◆ **EXERCISE PROMPT**
In this exercise, return the whole listing exactly, excluding any images.

◆ **DATA SECTION**
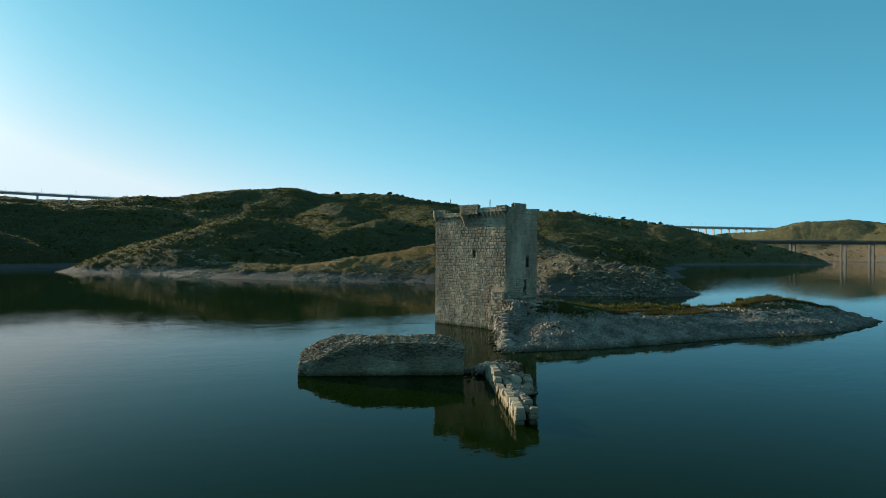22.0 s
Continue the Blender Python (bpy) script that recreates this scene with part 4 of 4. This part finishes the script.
# ---- trees on the skyline ----
def build_tree(seed, height, width, leaf=OAK):
    rnd = random.Random(seed)
    t = tagged(empty("holm_oak"), "dark rounded holm oak standing on the hill crest", "tree", "oaks on the hill crest")
    s = Soup()
    rings, prev = 6, None
    for k, (z, r) in enumerate(((0, 0.35), (height * 0.2, 0.26), (height * 0.42, 0.2))):
        s.add([(math.cos(i * 6.283 / rings) * r + 0.1 * k, math.sin(i * 6.283 / rings) * r, z) for i in range(rings)], [] if k == 0 else [((k - 1) * rings + i - k * rings, (k - 1) * rings + (i + 1) % rings - k * rings, (i + 1) % rings, i) for i in range(rings)])
    for _ in range(5):
        a = rnd.uniform(0, 6.283)
        p, q = Vector((0.15, 0, height * 0.36)), Vector((math.cos(a) * width * 0.3, math.sin(a) * width * 0.3, height * rnd.uniform(0.55, 0.8)))
        side = Vector((-math.sin(a), math.cos(a), 0)) * 0.1
        up = Vector((0, 0, 0.1))
        s.add([p + side, p - side, p + up, q + side * 0.4, q - side * 0.4, q + up * 0.4], [(0, 1, 4, 3), (1, 2, 5, 4), (2, 0, 3, 5)])
    hang("trunk", s.mesh("trunk", BARK), t, "short grey trunk with limbs")
    s = Soup()
    for _ in range(16):
        a, e, r = rnd.uniform(0, 6.283), rnd.uniform(-0.3, 1.3), rnd.uniform(0.4, 0.85)
        c = (math.cos(a) * math.cos(e) * width * 0.38 * r, math.sin(a) * math.cos(e) * width * 0.38 * r, height * 0.42 + math.sin(e) * height * 0.42 * r)
        v, f = clump(width * rnd.uniform(0.28, 0.45), rnd, 26)
        s.add([(x + c[0], y + c[1], z + c[2] - 0.3) for x, y, z in v], f)
    hang("crown", s.mesh("crown", leaf), t, "dense crown of leaves")["kind"] = "stuff"
    return t


def ground_at(x, y):
    return float(land_height(np.array([float(x)]), np.array([float(y)]))[0])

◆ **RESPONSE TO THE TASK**
22.0 s
Continue the Blender Python (bpy) script that recreates this scene with part 4 of 4. This part finishes the script.
# ---- trees on the skyline ----
def build_tree(seed, height, width, leaf=OAK):
    rnd = random.Random(seed)
    t = tagged(empty("holm_oak"), "dark rounded holm oak standing on the hill crest", "tree", "oaks on the hill crest")
    s = Soup()
    rings, prev = 6, None
    for k, (z, r) in enumerate(((0, 0.35), (height * 0.2, 0.26), (height * 0.42, 0.2))):
        s.add([(math.cos(i * 6.283 / rings) * r + 0.1 * k, math.sin(i * 6.283 / rings) * r, z) for i in range(rings)], [] if k == 0 else [((k - 1) * rings + i - k * rings, (k - 1) * rings + (i + 1) % rings - k * rings, (i + 1) % rings, i) for i in range(rings)])
    for _ in range(5):
        a = rnd.uniform(0, 6.283)
        p, q = Vector((0.15, 0, height * 0.36)), Vector((math.cos(a) * width * 0.3, math.sin(a) * width * 0.3, height * rnd.uniform(0.55, 0.8)))
        side = Vector((-math.sin(a), math.cos(a), 0)) * 0.1
        up = Vector((0, 0, 0.1))
        s.add([p + side, p - side, p + up, q + side * 0.4, q - side * 0.4, q + up * 0.4], [(0, 1, 4, 3), (1, 2, 5, 4), (2, 0, 3, 5)])
    hang("trunk", s.mesh("trunk", BARK), t, "short grey trunk with limbs")
    s = Soup()
    for _ in range(16):
        a, e, r = rnd.uniform(0, 6.283), rnd.uniform(-0.3, 1.3), rnd.uniform(0.4, 0.85)
        c = (math.cos(a) * math.cos(e) * width * 0.38 * r, math.sin(a) * math.cos(e) * width * 0.38 * r, height * 0.42 + math.sin(e) * height * 0.42 * r)
        v, f = clump(width * rnd.uniform(0.28, 0.45), rnd, 26)
        s.add([(x + c[0], y + c[1], z + c[2] - 0.3) for x, y, z in v], f)
    hang("crown", s.mesh("crown", leaf), t, "dense crown of leaves")["kind"] = "stuff"
    return t


def ground_at(x, y):
    return float(land_height(np.array([float(x)]), np.array([float(y)]))[0])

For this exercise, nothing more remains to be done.